Dekh tere sansar ki haalat/ Kya ho gayi bhagwaan
Kitna badal gaya insaan/ Kitna badal gaya insaan
Raam ke bhakt, Rahim ke bande/ Rachte aaj fareb ke phande
Kitne ye makkar ye andhe/ Dekh liye inke bhi dhandhe
Inhi ki kaali kartooton se/ Hua ye mulk masaan
Kitna badal gayaa insaan
The Partition and its long-term ramifications — political and otherwise — left a deep impact on I.S. Johar. Though none of the films he directed subsequently ever touched the level of Nastik, he continued to make unequivocal — often reckless — political commentary through his work. His film Nasbandi (1978) was a blunt satire about the forced sterilization drive by the then government in power, featuring a hilarious song that went, “Kya mil gaya sarkar emergency laga ke/ Nasbandi kara ke, humaari bansi bajaa ke/.. kya mil gaya gutter mein meri nao girake/ Nasbandi kara ke, humaari bansi bajaa ke!” Needless to say, the film was banned.

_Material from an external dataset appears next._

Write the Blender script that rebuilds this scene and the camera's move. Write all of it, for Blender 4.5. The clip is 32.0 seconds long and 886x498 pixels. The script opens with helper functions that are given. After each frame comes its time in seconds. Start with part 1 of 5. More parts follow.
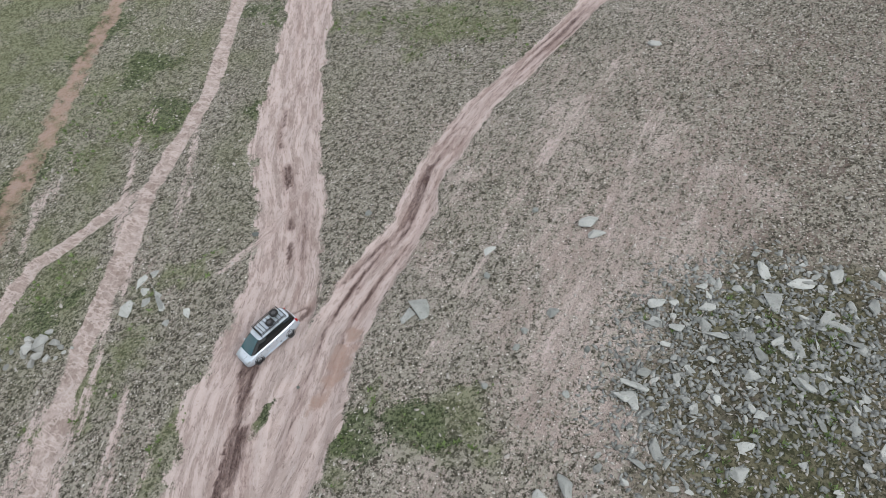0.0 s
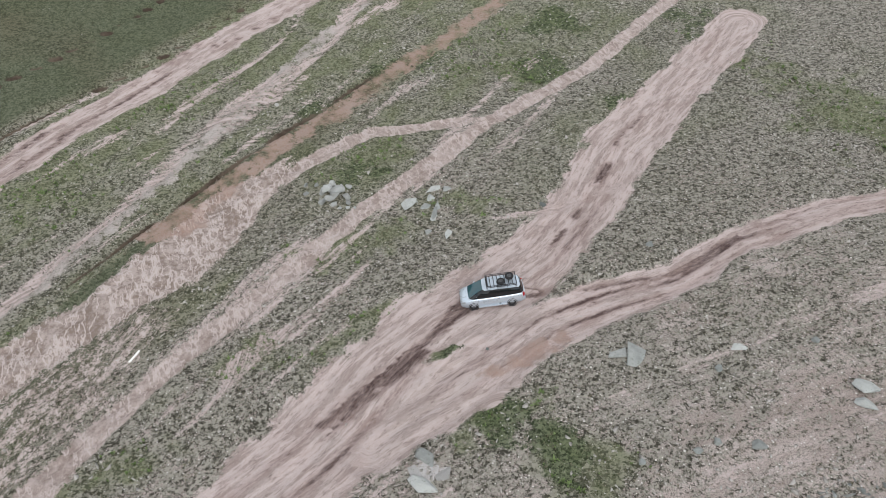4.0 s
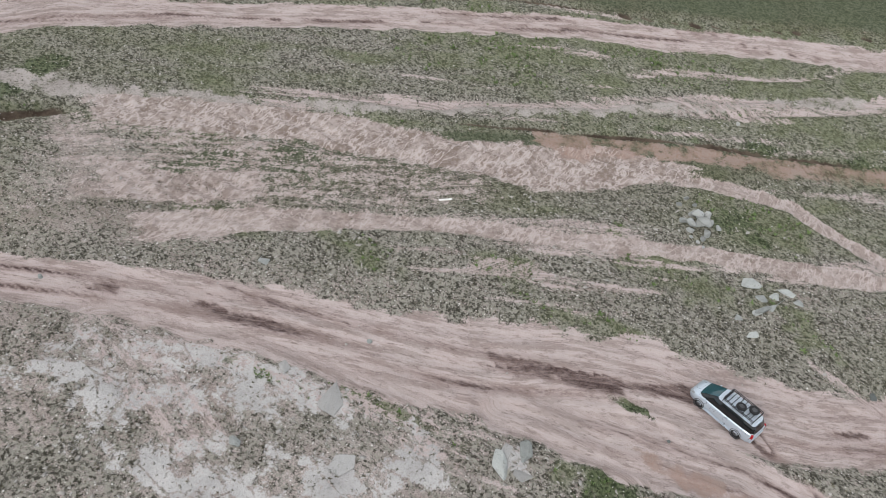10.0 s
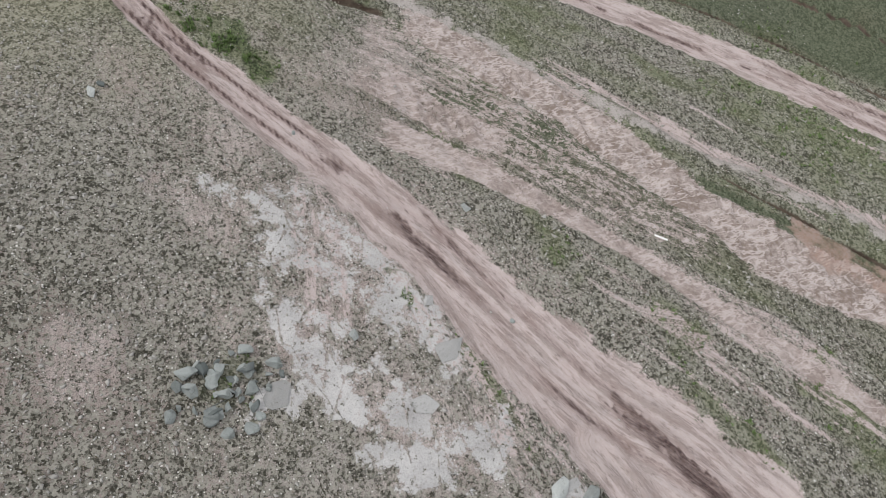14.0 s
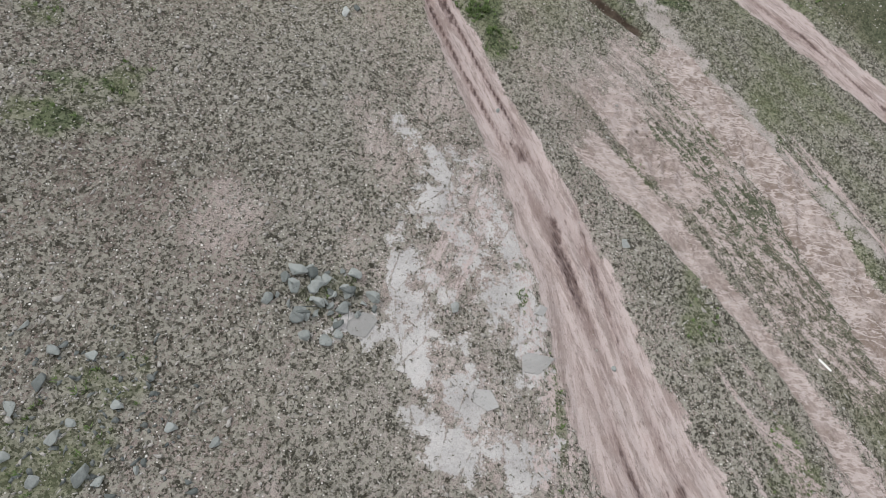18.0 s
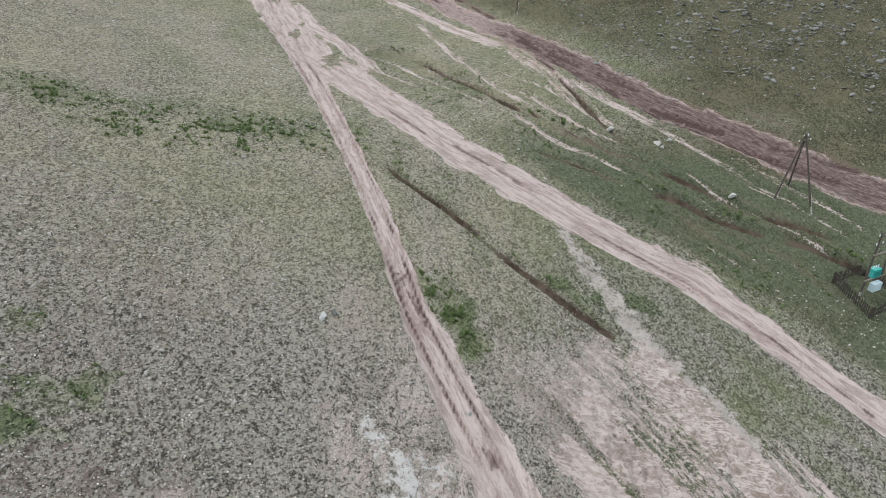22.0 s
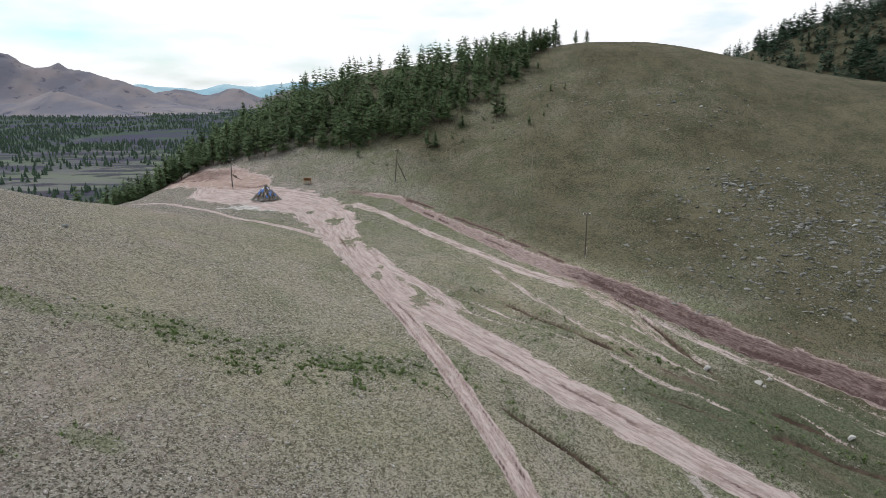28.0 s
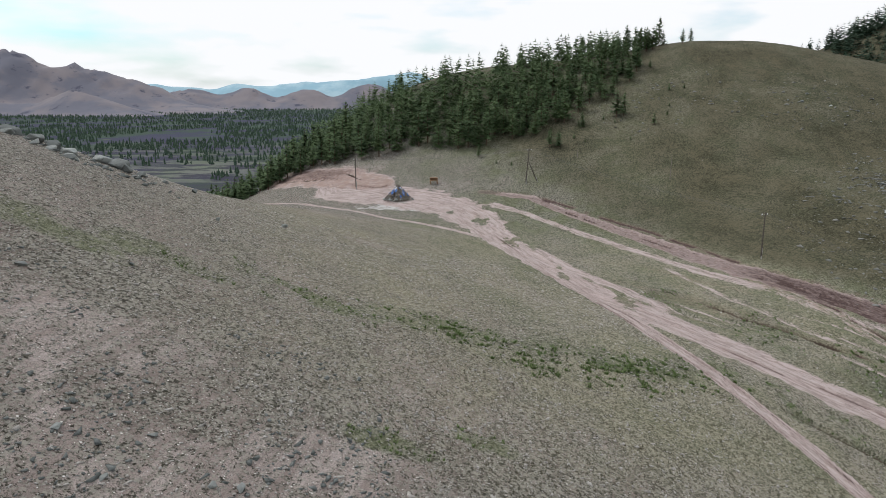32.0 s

But Johar was getting used to bans. When his play Bhutto (1982) was banned, he is known to have said, “The play is not only anti-Bhutto, it is anti-general Zia, Mrs Gandhi, Ershad… It is anti the demagogic despots of the Third World — that includes Mrs Gandhi…”. His explicit statements were not just restricted to politics. In 1983, an interview given to Sunday magazine had so much sexual candour about his adolescent experiences, that it would run a shiver down the spine of today’s Bollywood stars. Speaking of Hindi films and their audience, he once remarked, “They are fools, and all Hindi films are rubbish. Mine are at least entertaining.”
Johar was one of the most outrageous, scandalous, and illustrious people to have come out of the Hindi film industry. You could disagree with him vehemently and shudder at some of his beliefs, but you sure as hell couldn’t dismiss him. And yet, history remembers him just as a movie clown, ranking him lower than his more famous contemporaries. Sad!